I started working at The Duck Corporation (duck.com) in 1996, a few years before it went public as On2 Technologies/The Duck Corporation (on2.com and duck.com), and was working with Google/Duck/On2 until a year and a few months after the acquisition in 2010. At Duck/On2, I was responsibile for everything related to building our networks and maintaining all the hardware, software, servers, domains, networks and a ton of other stuff, you know the typical system administrator job.
Prior to the acquisition, but after going public as On2, we likely didn't sell duck.com because that was still my primary email address and I and a few others still actively used it, and we still kept up a basic website for information about our old and basically no longer supported software; and it was just one of those things still tied to the company with a lot of history as The Duck Corporation, so we decided to keep it. Feel free to blame me, since I always requested that we keep it when we saw the many offers for the domain over the years, mostly in the hundreds to couple of thousand dollar range; and because of my history with the company, I am sure I was a big part of that decision to not sell it.

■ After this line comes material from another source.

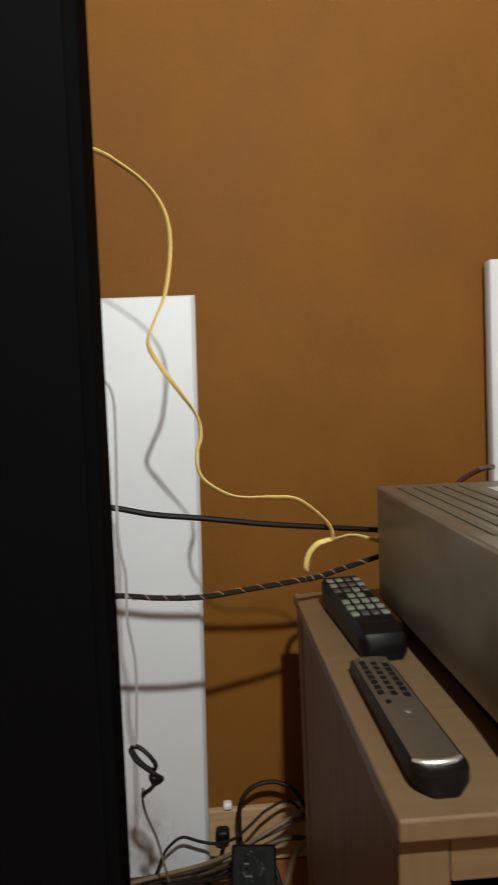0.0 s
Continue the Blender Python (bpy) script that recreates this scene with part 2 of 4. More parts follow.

When Google bought us, I knew I was still going to be there for a while to make sure all our company data, and some specific services that had to stay up, was migrated into their servers. Since we hosted all our own servers with our own hardware and software and they had to ulimately be shut down, I had to get things moved over and still needed to get my duck.com email.
So at that point, since I was still getting a lot of duck.com emails and had my duck.com email address for literally many hundreds of websites, publications, mailing lists, business contacts and other things, since I mainly used duck.com for well over a decade, I wanted to make sure Google's DNS and email was configured to still get duck.com emails. I actually had started trying to switch all my duck.com to google.com, but it was an overwhelming process. I still wonder how much email is still going to my duck.com email address.
I took it upon myself to learn the Google way of configuring their public DNS, email and a bunch of other things because I was nosey and wanted to learn and did learn some really cool and interesting stuff about them while I was there. I made sure the MX record for duck.com was still configured to deliver my email (and a few other email addresses) to my Google email account. Since it was decided to no longer keep the website up, I can't give you a real explanation, but I ended up configuring duck.com websites to point to the google.com main page instead of nothing. So you can go ahead and blame me, but no one at Google specifically told me to point duck.com to their site.